In recent weeks, as questions mounted about discrepancies on the congresswoman's filings with the Federal Election Commission, Enid said the money was tied up in accounts held by Joe's relatives.

She promised a more complete accounting as soon as she unearthed more details. Joe, however, apparently balked at providing them.

Meanwhile, other questions surfaced about financial improprieties dating back to the 1994 campaign, when three staff members resigned in protest of Joe's handling of money.

Answering reports of bad checks and unpaid credit cards, Enid said thieves had stolen Joe's checks and credit card and run up bills.

On Nov. 11, Joe went to Washington's National Airport with his wife's brother-in-law, Jim Parkinson. He promised Parkinson a long-awaited accounting, saying they'd meet representatives of the Waldholtz Family Trust flying in from Pittsburgh.

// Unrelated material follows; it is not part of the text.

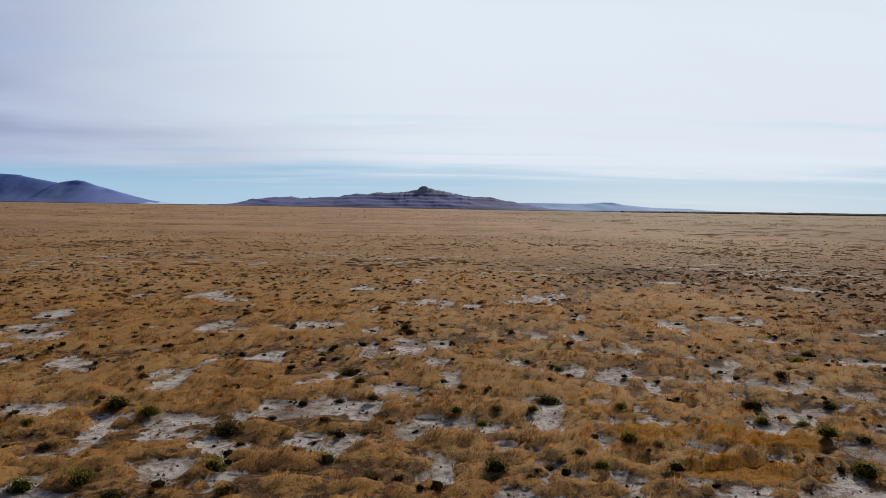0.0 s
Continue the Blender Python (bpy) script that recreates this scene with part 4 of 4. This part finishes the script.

While waiting in the airport, Joe said he needed to make a phone call. Instead, he vanished - taking his wife's car keys and leaving her stranded.

"I can't begin to describe the anger and hurt over the incredible level of deception that we have uncovered in our own investigation of Joe's activities," Enid said Tuesday in announcing she was filing for divorce. The congresswoman added that her husband may have had access to about $2 million when he disappeared.

It appears he used his friends in the deceptions, too, O'Connell says.

"Something Else Missing: Enid's Explanation," read Thursday's headline in The Salt Lake Tribune. And even state Republican leaders were edging away from full support.

If Joe Waldholtz lied to Enid, friends believe he was only trying to protect her.

"In a very unfortunate and unhealthy way, Joe had probably worked out in his own mind that he was doing it for Enid's good, and that it would all work out all right," says David Owen, a GOP consultant.

The central questions left are as vital as they are cliched: How much did Enid know, and when did she know it?

"Sometimes we believe the things we want to believe," Owen says. "Enid's biggest fault is that she trusted the man she married. Usually, that ain't such a bad thing."